Waste composting plants operator TEG Group reported a higher interim loss due to delays in its Greater Manchester contract but recurring revenues are increasing. 

The fourth site in Greater Manchester will proceed but the equipment sales related to this Bolton plant will not contribute much this year.  Originally this could have contributed at least £4m this year but the delay means that it won’t be anywhere near that.

TEG processed 86% more waste in the first half. Revenues increased 6% to £9.33m in the six months to June 2011, while the loss increased from £376,000 to £798,000. Equipment sales fell and recurring revenues from plants operated by TEG jumped from £2.15m to £3.84m. Around £1.5m of the increase came from the Simpro acquisition but there was also organic growth. 

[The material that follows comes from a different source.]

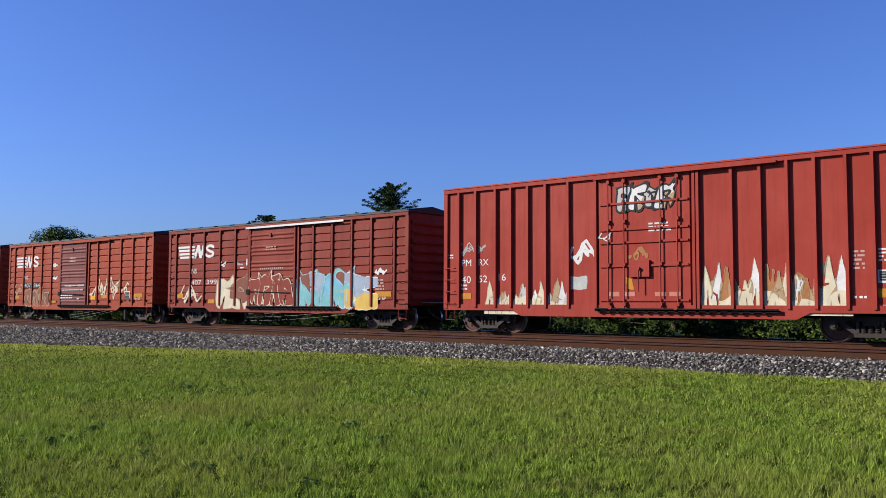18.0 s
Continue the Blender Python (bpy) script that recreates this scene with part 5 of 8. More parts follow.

TEG and its partner Alkane Energy were appointed preferred bidders for a food waste and anaerobic digestion contract for three North Wales councils: Denbighshire County Council, Conwy County Borough Council and Flintshire County Council. This is the first of a number of Welsh waste projects which TEG is bidding for.

TEG will own 70% and Alkane 30% of NEAT Biogas, which will construct a 20,000 tonnes per annum anaerobic digestion plant. The contract will last 15 years with a potential extension of five years. The contract guarantees enough waste to fill 60% of the plant’s capacity and that will mean that it should at least break even. TEG has potential waste supplies from north west England that will increase utilisation of the plant.

TEG’s first anaerobic digestion plant will be in Perth and this should be commissioned by the end of this year. There should be news of the planning application for a site in Dagenham in the next few weeks. If things go to plan this plant could be up and running by the end of next year.

House broker Ambrian believes that TEG is on course for full year revenues of £19m, down from £20.7m, even though most of the revenues from the delayed Greater Manchester contract will not show through until next year.

There was £1.52m in the bank at the end of June 2011, although net debt was £868,000. Since the recent £3.69m placing at 10p a share the cash pile has increased to £3.31m. Around £1m of working capital is required for the North Wales contract. The latest plants will be project financed. There was no cash outflow from operations in the first half so TEG has plenty of cash to invest in new operations.

Following a period of uncertainty about public spending there are more projects starting to come through.

At 10.25p a share, TEG is valued at £12m.